Evaluate the following integral, $\int\sqrt{4-\sqrt{x}}dx$
$\int \sqrt{4-\sqrt{x}}dx=\int \sqrt{2^2-(x^{1/4})^2}dx$ Considering the common subsitution for $a^2-x^2$, let $x^{1/4}=2\sin t$ $x=16\sin^4t$$\int dx=\int 64\sin^3t\cos t dt$
Therefore by subsitution, we have $\int \sqrt{4-\sqrt{x}}dx=\int \sqrt{{4-(2\sin t)^2}}(64 \sin^3t\cos t)dt=\int \sqrt{4\cos^2 t}(64 \sin^3t\cos t) dt=\int128\cos^2t\sin^3 t dt=\int 128(\cos^2 t)*(1-cos^2t)\sin tdx=128\int \cos^2t\sin t-\cos^4 t\sin t dt=128(-1/3\cos^3 t+1/5\cos^5t)+C$
Is there any mistake in my workings?
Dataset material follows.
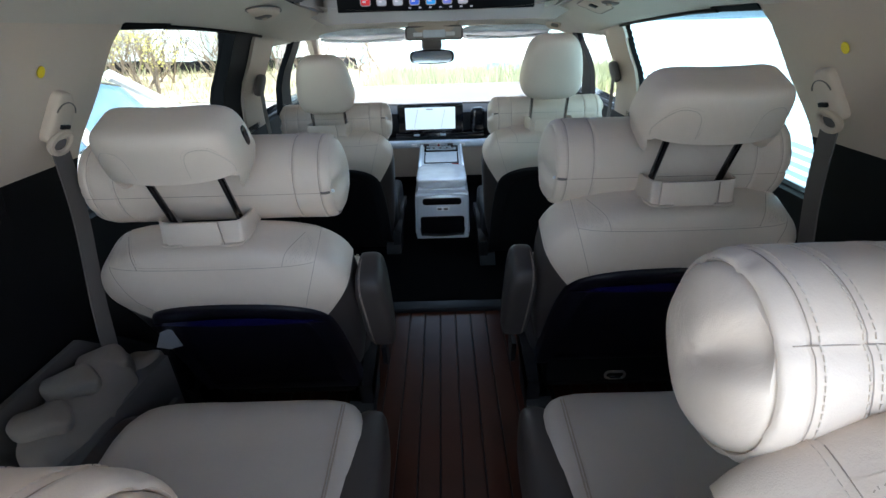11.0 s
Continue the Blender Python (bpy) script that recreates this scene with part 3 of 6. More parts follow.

This is a very important piece of work for me, and I was hoping SE could check it for me. Thanks!
I suspect something is very wrong but I can't dig the mistake...i.e I tested it for a definite integral and it got me a different answer.
P.S Sorry about the messy typing. I am rather new to LaTex.